Overall, I expect greater scalability and improved UX e.g. through abstraction of blockchain interactions to widen the design space for dApps in Web3. Many design choices in user interfaces but also in the nature of the dApps themselves are constrained in the current architectures of the platforms they are built on top of.

For example, we saw a rise in Automated Market Makers and Liquidity Pools as an alternative to Limit Order Book Exchanges in Defi. That is not because AMMs are generally more effective (you don’t see AMMs on Wall Street) but rather due to the fact that AMMs are an ideal solution for the computation-constrained environment of current Web3 development - the constant posting, editing and canceling of limit orders by millions of users would congest the network overall and consume lots of gas for each user individually. With more scalability, we may expect the return of the limit order book in DeFi.

That may again have effects on true Defi yields. With limit order books and less dependence on AMMs, there may be less need for liquidity mining programs and less need for cash or stablecoins in DeFi due to increased capital efficiency. The current Curve wars may end and capital may find its way to more productive uses again.

Thanks to increased scalability, DeFi may go beyond elementary financial primitives and compose complex use cases that can drive more real-world user demand e.g. building a full-fledged DeFi bank. One of the areas that are currently truly exciting is DeFi options where we see DeFi succeeding where CeFi has failed - providing robust options markets in crypto beyond bitcoin and ether options.

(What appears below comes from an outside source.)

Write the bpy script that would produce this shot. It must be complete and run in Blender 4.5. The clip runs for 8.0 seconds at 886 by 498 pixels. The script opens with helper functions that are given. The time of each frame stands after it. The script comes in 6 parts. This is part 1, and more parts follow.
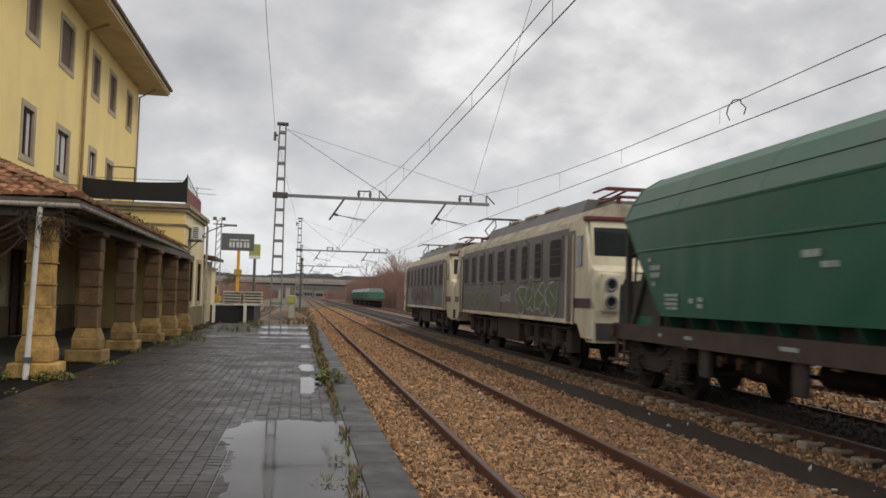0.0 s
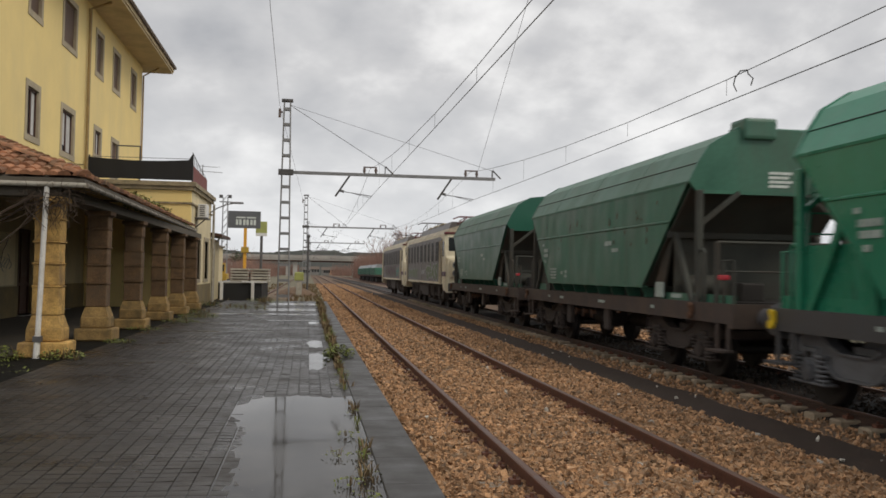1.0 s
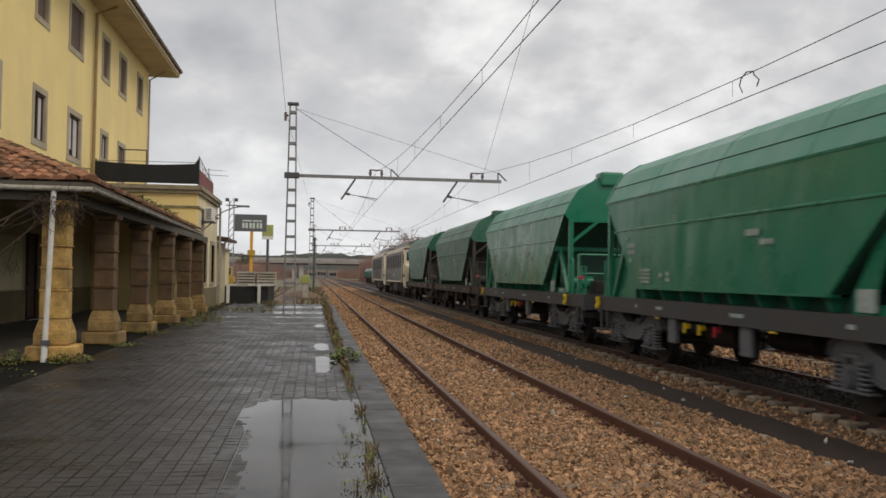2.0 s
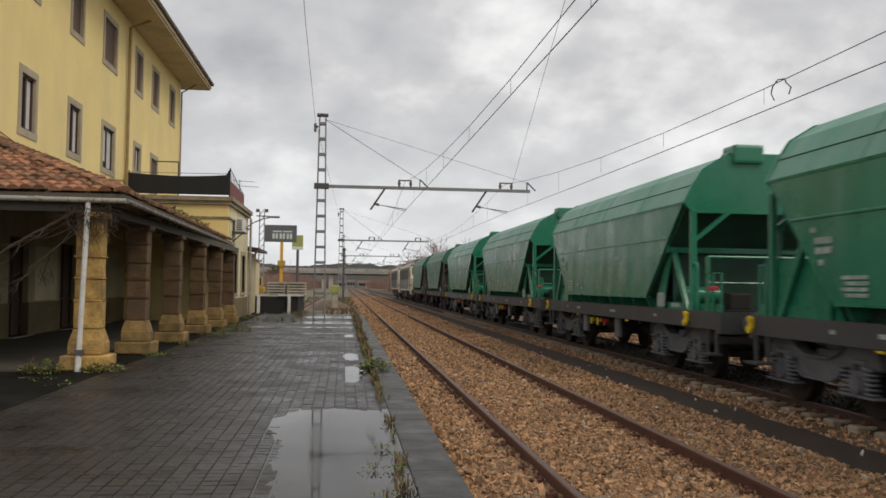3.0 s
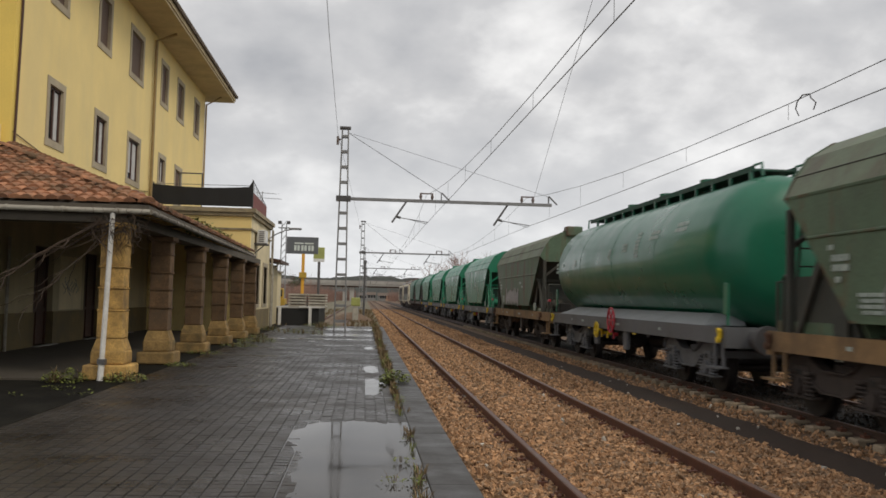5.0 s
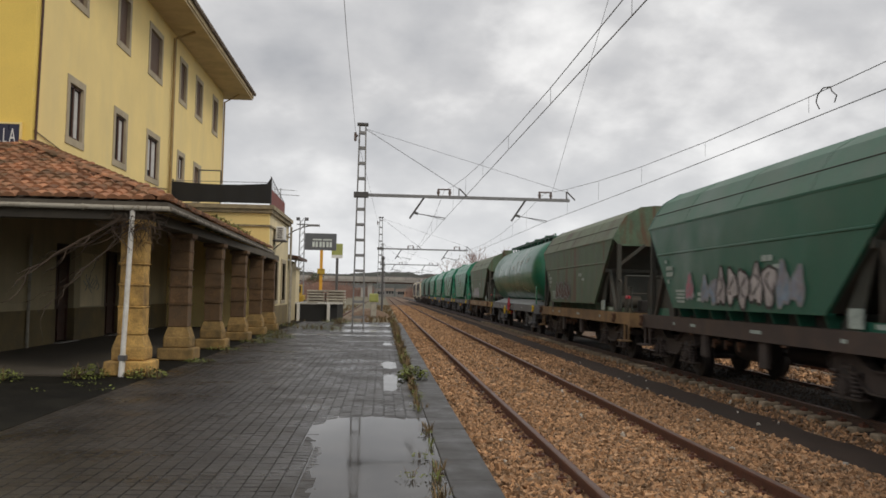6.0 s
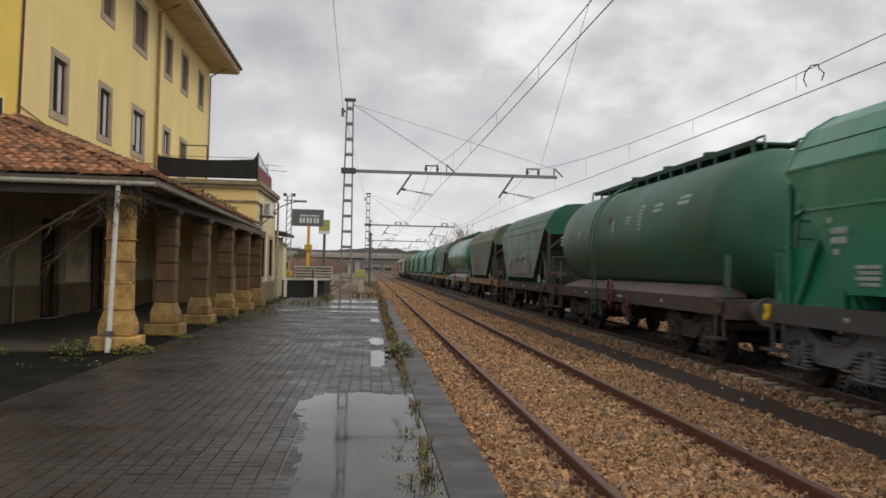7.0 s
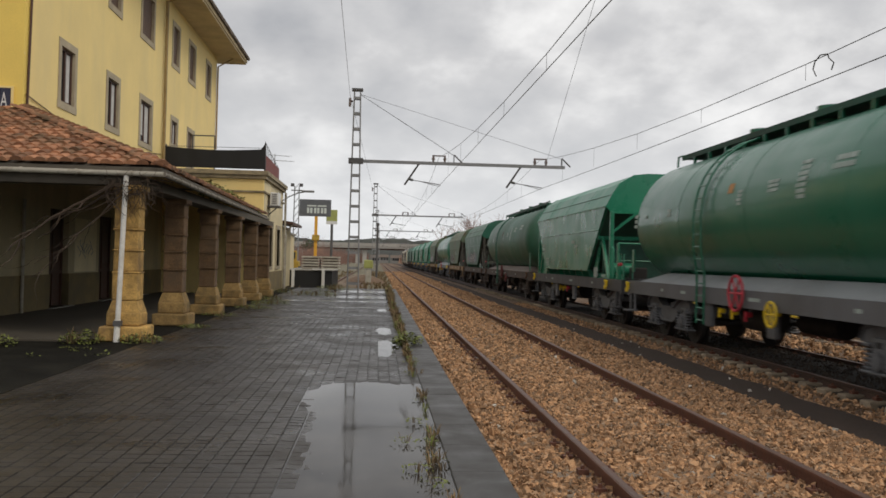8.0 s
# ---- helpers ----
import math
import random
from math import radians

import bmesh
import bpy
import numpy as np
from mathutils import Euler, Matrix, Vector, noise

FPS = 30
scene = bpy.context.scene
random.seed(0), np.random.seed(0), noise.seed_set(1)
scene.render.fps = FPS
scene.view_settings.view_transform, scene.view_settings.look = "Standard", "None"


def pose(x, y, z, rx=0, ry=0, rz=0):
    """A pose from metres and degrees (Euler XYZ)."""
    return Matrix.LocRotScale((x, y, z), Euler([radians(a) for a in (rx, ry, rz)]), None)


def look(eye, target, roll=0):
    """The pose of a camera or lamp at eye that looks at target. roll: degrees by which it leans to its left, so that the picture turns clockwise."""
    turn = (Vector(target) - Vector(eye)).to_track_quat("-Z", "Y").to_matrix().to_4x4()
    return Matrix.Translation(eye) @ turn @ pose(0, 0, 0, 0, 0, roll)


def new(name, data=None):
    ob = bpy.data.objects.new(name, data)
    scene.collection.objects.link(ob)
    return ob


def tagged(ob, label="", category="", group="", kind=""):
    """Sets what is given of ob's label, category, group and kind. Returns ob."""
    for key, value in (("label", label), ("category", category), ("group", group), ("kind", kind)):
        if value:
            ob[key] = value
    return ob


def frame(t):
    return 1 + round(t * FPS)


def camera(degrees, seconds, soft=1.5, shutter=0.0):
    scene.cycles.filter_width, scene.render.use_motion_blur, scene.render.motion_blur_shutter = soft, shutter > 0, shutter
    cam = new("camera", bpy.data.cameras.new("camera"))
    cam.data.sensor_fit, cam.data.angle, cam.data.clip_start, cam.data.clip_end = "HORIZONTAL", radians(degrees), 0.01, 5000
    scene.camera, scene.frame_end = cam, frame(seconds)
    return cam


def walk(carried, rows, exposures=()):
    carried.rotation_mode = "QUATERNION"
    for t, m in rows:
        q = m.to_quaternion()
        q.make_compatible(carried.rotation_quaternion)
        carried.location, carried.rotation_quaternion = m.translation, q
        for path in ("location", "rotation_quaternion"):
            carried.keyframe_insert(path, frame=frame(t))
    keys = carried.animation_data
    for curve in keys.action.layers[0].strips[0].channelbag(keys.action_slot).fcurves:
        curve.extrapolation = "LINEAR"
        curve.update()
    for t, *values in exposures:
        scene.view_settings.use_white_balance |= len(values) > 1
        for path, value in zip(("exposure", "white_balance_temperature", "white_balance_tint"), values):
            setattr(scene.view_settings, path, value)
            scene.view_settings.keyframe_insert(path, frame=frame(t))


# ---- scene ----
# ---- camera ----
cam = camera(53.0, 8.0, soft=1.6, shutter=0.2)
walk(cam, [
    (0.0, pose(0, 0, 1.66, 93.198, -1.677, -9.075)),
    (0.5, pose(0, 0, 1.66, 92.584, -1.139, -8.853)),
    (1.0, pose(0, 0, 1.66, 91.593, -1.056, -8.627)),
    (2.5, pose(0, 0, 1.66, 92.043, -0.688, -7.624)),
    (3.0, pose(0, 0, 1.66, 92.370, -0.798, -6.360)),
    (3.5, pose(0, 0, 1.66, 92.362, -0.651, -5.796)),
    (4.0, pose(0, 0, 1.66, 92.949, -1.088, -5.098)),
    (4.5, pose(0, 0, 1.66, 92.941, -1.214, -5.208)),
    (5.8, pose(0, 0, 1.66, 93.709, -1.581, -4.395)),
    (6.0, pose(0, 0, 1.66, 92.902, -1.206, -3.874)),
    (6.5, pose(0, 0, 1.66, 92.283, -1.392, -4.299)),
    (7.0, pose(0, 0, 1.66, 91.399, -1.348, -4.692)),
    (7.5, pose(0, 0, 1.66, 90.954, -1.090, -4.360)),
    (8.0, pose(0, 0, 1.66, 90.759, -1.400, -4.220)),
])

# ---- sky and sun ----
def socket(nodes, kind, **values):
    n = nodes.new(kind)
    for key, value in values.items():
        n.inputs[key.replace("_", " ")].default_value = value
    return n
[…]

However, there are no secondary markets for DeFi options for now and hence, the potential for market participants to hedge or express their views through options is still limited. If scalability enables feasible limit order book exchanges and decreases the minimum clip size of a trade (through lower transaction costs), a liquid DeFi options secondary market may become reality.

I have also spent some time looking at the crypto gaming space over the last few weeks. As a former passionate gamer, I sadly noticed that many current games are implemented to only involve a few very basic types of interactions which more or less look like DeFi yield farming in-game environment packaging. Besides the growing involvement of traditional game developers and more gaming talent flow, increased scalability will also enable truly long-term engaging crypto games and new NFT use cases in the future.

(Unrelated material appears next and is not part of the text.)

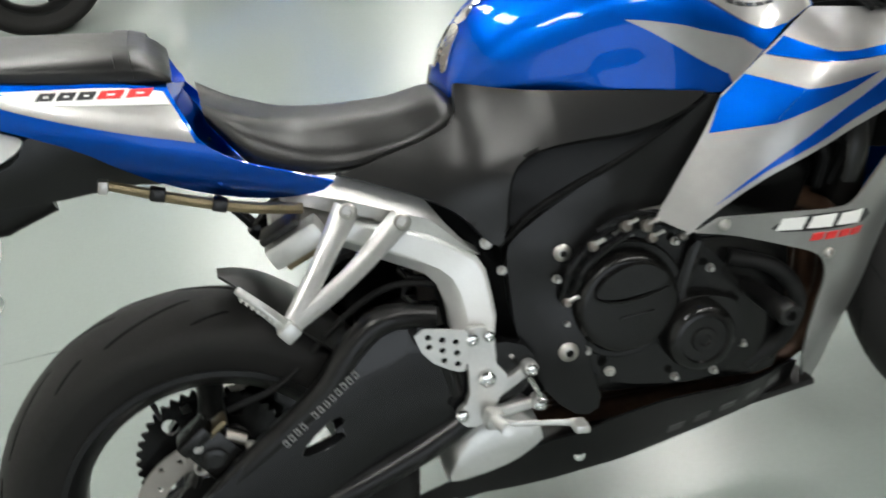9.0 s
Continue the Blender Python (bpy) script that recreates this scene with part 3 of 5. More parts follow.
# wheels, brakes, fork
def build_front():
    w = wheel("front_wheel", bike, FRONT, .288, .118, .052, (-8, 112, 232), TURNED, grooves=9)
    for y in (-.066, .071):
        brake_disc("brake_disc", w, (FRONT[0], FRONT[2]), y, .152, .108, TURNED, 66, 10, .5)
    part("axle", bm_lathe([(.008, -.118), (.014, -.118), (.016, -.112), (.016, .112), (.014, .118), (.008, .118), (.006, .1), (.006, -.1)], FRONT, (0, 1, 0), 20, True), CHROME, w, "chrome axle end", matrix=TURNED)
    fork = part("fork", bm_tube([Vector((-.298, 0, .86)), Vector((-.298, 0, .86)) + STEM_WAY * .02], .02, 8, 1), BLACK_PAINT, bike, "upside-down fork turned to its lock", matrix=TURNED)
    for y in (-.100, .100):
        foot = Vector((-.022, y, .288))
        at = lambda k: foot + STEM_WAY * k
        part("slider", bm_tube([at(.08), at(.30)], .0205, 20, 1), CHROME, fork, "chrome fork slider", matrix=TURNED)
        part("outer_tube", bm_lathe([(0, .215), (.025, .215), (.0275, .222), (.0275, .242), (.026, .246), (.026, .34), (.028, .344), (.028, .38), (.026, .384), (.026, .62), (.024, .624), (0, .624)], foot, tuple(STEM_WAY), 24), BLACK_GLOSS, fork, "black fork tube", matrix=TURNED)
        s = -1 if y < 0 else 1
        leg = bm_patch([rounded([(-.072, .375), (-.040, .388), (-.008, .340), (.014, .312), (.024, .286), (.014, .262), (-.014, .258), (-.038, .280), (-.062, .320)], 2)], flat(y), .04, .03, .02, out=(0, s, 0))
        part("fork_foot", leg, BLACK_PAINT, fork, "black axle clamp", bevel=.006, matrix=TURNED)
        part("reflector", bm_box((-.044, y + s * .020, .362), (.036, .012, .058), .003, (0, -22, 0)), AMBER, fork, "amber side reflector", matrix=TURNED)
        part("bolt", bm_socket_bolt((-.042, y + s * .02, .315), (0, s, 0), .008, .007), STEEL, fork, matrix=TURNED)
        part("bolt", bm_socket_bolt((.012, y + s * .02, .268), (0, s, 0), .005, .006), STEEL, fork, matrix=TURNED)
        # caliper behind the leg
        cal = bm_patch([rounded([(-.146, .385), (-.128, .404), (-.100, .402), (-.071, .380), (-.069, .335), (-.088, .306), (-.070, .286), (-.088, .260), (-.121, .250), (-.172, .258), (-.174, .285), (-.152, .300), (-.154, .332)], 1)], flat(y), .062, .03, .026, out=(0, s, 0))
        caliper = part("brake_caliper", cal, CASTING, fork, "black radial brake caliper", bevel=.007, matrix=TURNED)
        part("caliper_bridge", bm_tube([(-.128, y + s * .024, .385), (-.112, y + s * .032, .345), (-.118, y + s * .030, .298), (-.140, y + s * .024, .270)], [.010, .016, .016, .010], 10, 4, .7), CASTING, caliper, matrix=TURNED)
        for px, pz in ((-.100, .362), (-.106, .290)):
            part("piston_cap", bm_lathe([(0, .0), (.019, 0), (.019, .006), (.015, .009), (.013, .006), (0, .006)], (px, y + s * .026, pz), (0, s, 0), 20), CASTING, caliper, matrix=TURNED)
        part("lettering", bm_box((-.140, y + s * .0275, .325), (.007, .002, .046), 0, (0, 14, 0)), GREY_PRINT, caliper, matrix=TURNED)
        for px, pz in ((-.076, .392), (-.092, .275)):
            part("bolt", bm_socket_bolt((px, y + s * .026, pz), (0, s, 0), .006, .006), STEEL, caliper, matrix=TURNED)
        part("brake_hose", bm_tube([(-.125, y + s * .005, .43), (-.135, y + s * .012, .47), (-.105, y + s * .02, .53), (-.12, y + s * .02, .58), (-.16, y * .8, .66)], .0055, 8, 5), SOFT_RUBBER, fork, matrix=TURNED)
    for z in (.65, .862):
        o = STEM + STEM_WAY * (z / STEM_WAY.z) + Vector((.01, 0, 0))
        bm = bm_patch([rounded([(-.055, -.125), (-.055, .125), (-.02, .135), (.03, .13), (.045, .06), (.05, 0), (.045, -.06), (.03, -.13), (-.02, -.135)], 2)],
                      lambda u, v: np.array([o.x + u, v, o.z + u * .44]), .026, .06, .013, out=(0, 0, 1))
        part("triple_clamp", bm, BELLY, fork, "black fork yoke", bevel=.005, matrix=TURNED)
    top = STEM + STEM_WAY * (.874 / STEM_WAY.z)
    part("stem_nut", bm_lathe([(0, -.01), (.024, -.01), (.024, .004), (.020, .012), (.013, .013), (.013, .004), (0, .004)], top + Vector((.008, 0, .012)), tuple(STEM_WAY), 24), CHROME, fork, "chrome stem nut", matrix=TURNED)
    for y in (-.100, .100):
        o = Vector((-.022, y, .288)) + STEM_WAY * .640
        part("fork_cap", bm_lathe([(0, -.004), (.026, -.004), (.026, .006), (.020, .009), (.018, .018), (.010, .020), (.010, .01), (0, .01)], o, tuple(STEM_WAY), 24), ALLOY, fork, "silver fork cap with adjuster", matrix=TURNED)
    return fork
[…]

Increased demand for tools and middleware in a multi-chain and multi-layer world

A modular multi-chain and multi-layer crypto ecosystem will also require more tooling, infrastructure and middleware solutions than what is currently available. Existing or new crypto networks will carve out a position in the marketplace that focuses on this new paradigm.

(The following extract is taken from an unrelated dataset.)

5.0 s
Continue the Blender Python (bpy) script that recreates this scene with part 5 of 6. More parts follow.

Maybe, existing cloud storage protocols will expand their offering to evolve into a full data availability + consensus network. Potentially, other networks appear that focus on providing pure computation resources as a service focused on processing zero-knowledge proofs for zk-Rollups. Indexing protocols for querying network data out of different data layers and cross-chain & cross-layer oracles or composability & liquidity layers will continue evolving as well.

These are all only a few basic ideas that probably need much more time and thought but they show that the way various crypto protocols interact with each other is subject to change with a possible upcoming transition to a modular crypto world.

Conclusion

We’re still at the very beginning of being able to grasp what that all means. I’m curious to explore how tokenomics and value capture evolve in such a modular world and what other effects can be expected e.g. impacts on MEV and DeFi composability. The expansion of blockspace as a massive supply-side shock will have its effects on most crypto use cases and the investment cases behind them.

During this transition period, many opportunities for entrepreneurs, talent, investors and ecosystem participants of any type will arise. New protocols will emerge, old ones will pivot and some will become obsolete. With the open nature of crypto, there will always be a multitude of approaches and I’m excited to see all of them advancing and evolving throughout 2022 and beyond.